Нередко приходилось наблюдать ту же самую Игру и в отношениях между взрослыми – порой безобидную, а иногда и не очень.
– Привет классику! – неизменно зычным голосом провозглашал Корней Иванович, едва завидев где-нибудь на дороге или в местной лавочке моего отца.
– Ну, это еще неизвестно, кто из нас классик, – предусмотрительно отзывался отец.
– Как же, как же, вы пишете исторические эпопеи, а я какие-то сказочки, – иронизировал Чуковский.
– Ох, нелегко мне даются эти эпопеи, Корней Иванович!.. – вздыхал отец. Однако же, не будучи в доверительной дружбе с Чуковским, он долго не задерживался на серьезных проблемах, и потому уже в следующую минуту отец полностью входил в Игру: – А не попробовать ли и мне сочинить что-нибудь этакое?!

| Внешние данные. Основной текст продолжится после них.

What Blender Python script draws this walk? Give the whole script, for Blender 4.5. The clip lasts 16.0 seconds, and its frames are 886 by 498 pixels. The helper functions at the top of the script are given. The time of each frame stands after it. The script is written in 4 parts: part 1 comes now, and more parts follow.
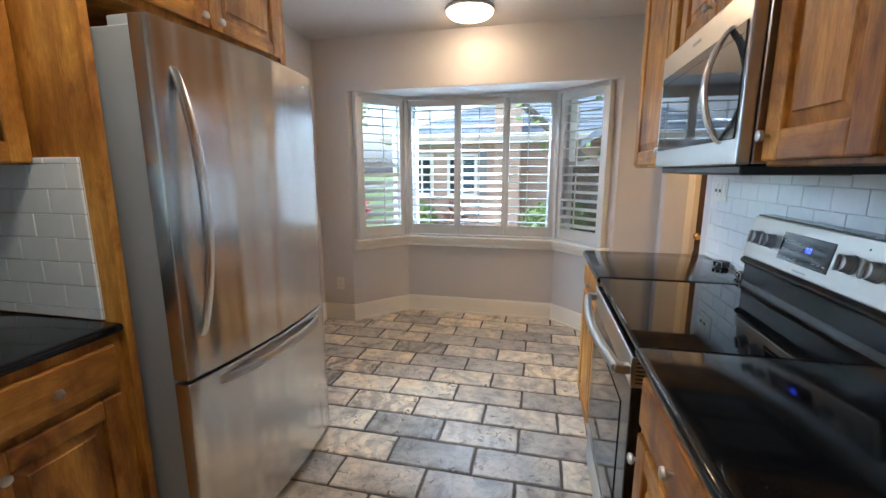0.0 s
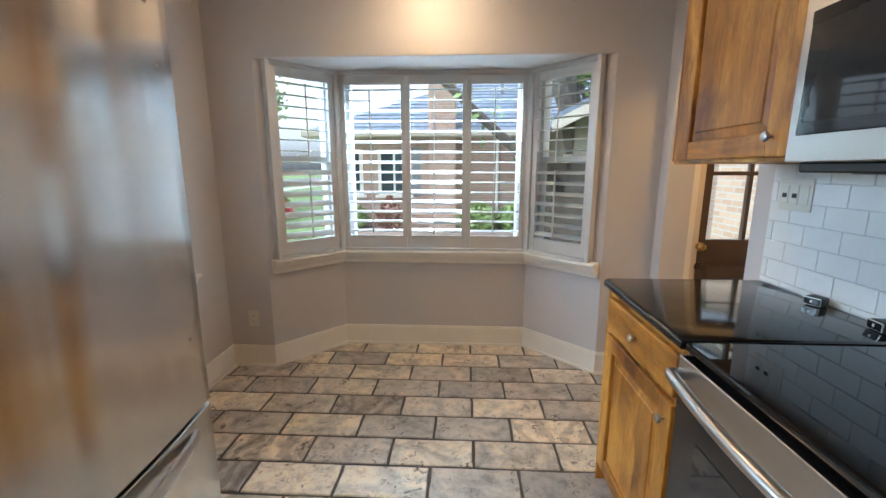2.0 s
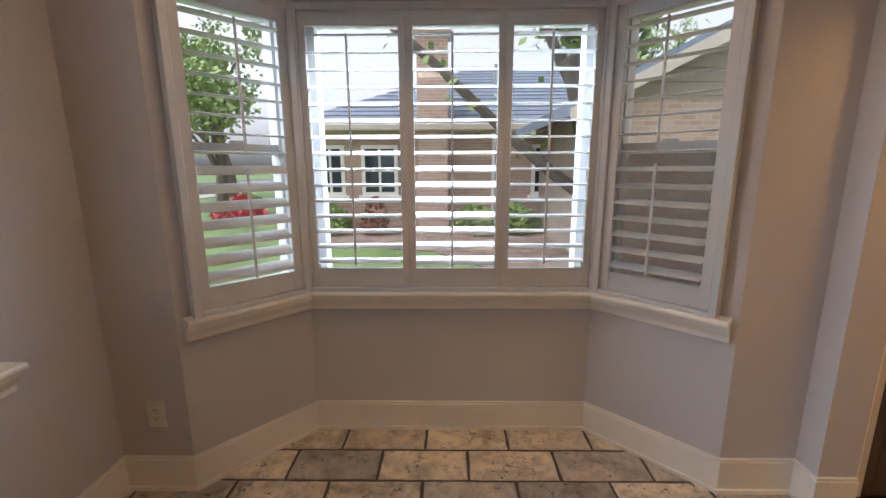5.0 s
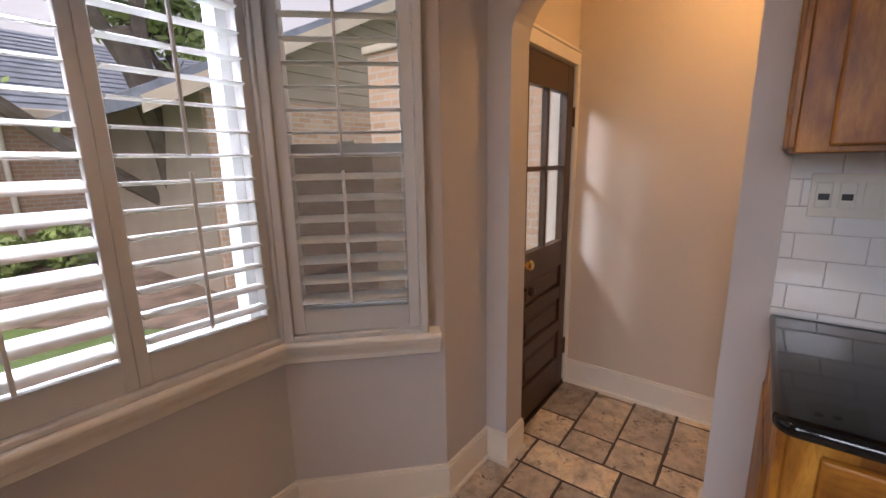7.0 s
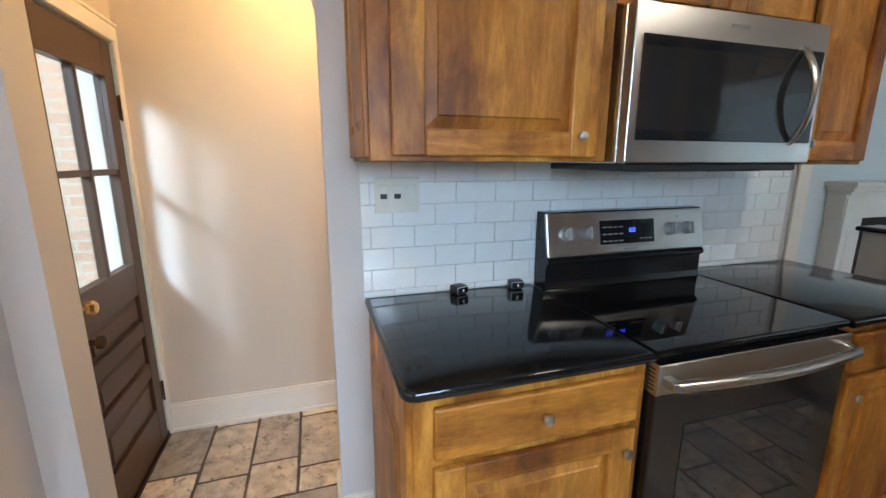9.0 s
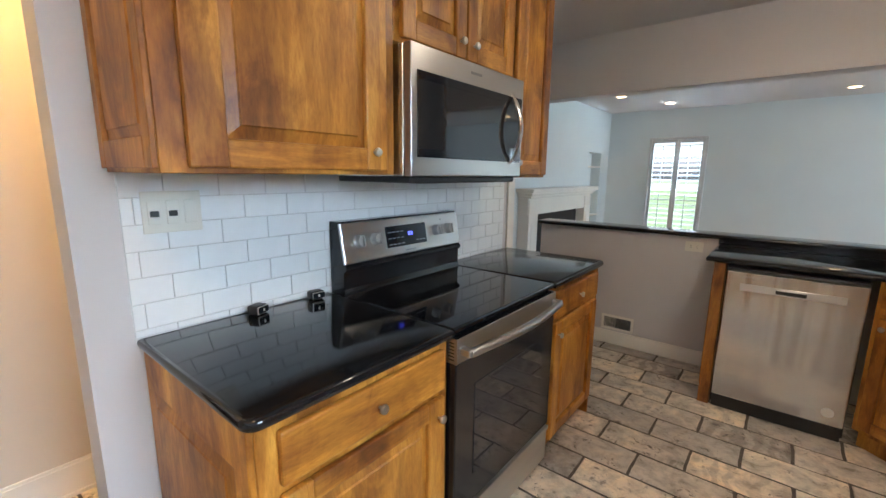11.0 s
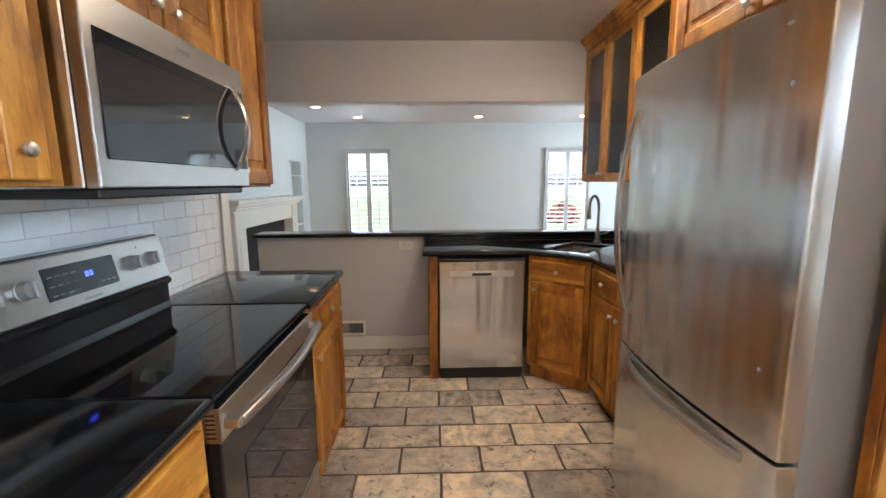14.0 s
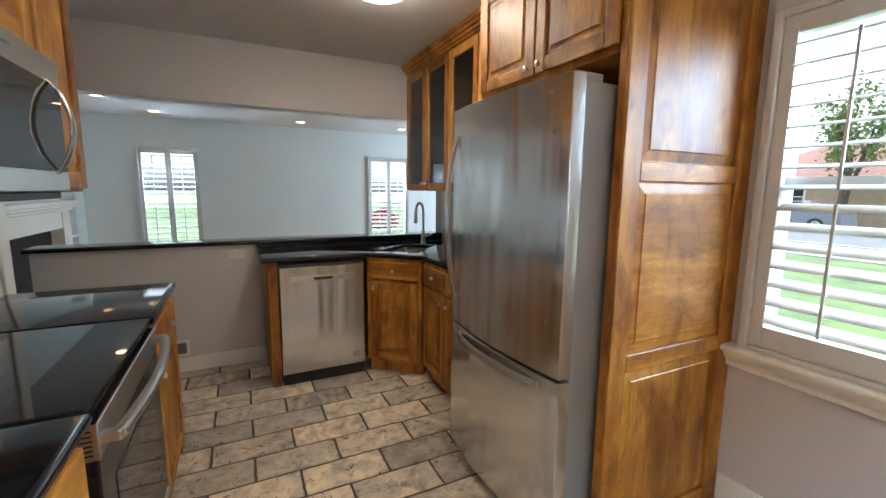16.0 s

И отец начинал фантазировать, и вскоре они оба уже покатывались со смеху, потому что Игра – это было неприкосновенное поле солидарности и доброжелательности. Я думаю, веселый нрав моего отца, всегда готового поддержать шутку, смягчал скептическое отношение Корнея Ивановича к его литературным успехам...
* * *
Но бог ты мой, во что превращался наш в те времена еще безымянный проселок, когда на участке у Чуковских устраивался костер!.. Это было настоящее нашествие детей. За сезон было два костра: костер «Здравствуй, лето!» и костер «Прощай, лето!». Цена за входной билет – десять шишек. Во времена моего детства костры в основном проводились своими силами. Ребята подготавливали выступления в стихах и в прозе, ставились театрализованные представления. Некоторые выступавшие, взяв за основу произведения Чуковского, развивали дальше фантастические приключения Бибигона или Танечки и Ванечки, которые все же не послушались запрета взрослых и побежали в Африку гулять. Сгущались сумерки, кусты вокруг костра приобретали причудливые очертания, в темноте потрескивали, стреляя искрами, раскаленные головешки, и детская фантазия буквально никакого удержу не знала. Я помню, костры эти были главным событием летнего сезона. Сколько потом было пересудов, смеха, а иной раз и перепалок или даже обид. Словом, вокруг костров кипели нешуточные страсти.
С середины 50-х годов, когда Корней Иванович перестал быть «крамольным» писателем, под видом детских сказочек пытавшимся протащить в печать злостную клевету на наш советский строй, он стал организовывать костры с большим размахом. На двух или трех из них, будучи уже студенткой, мне удалось присутствовать.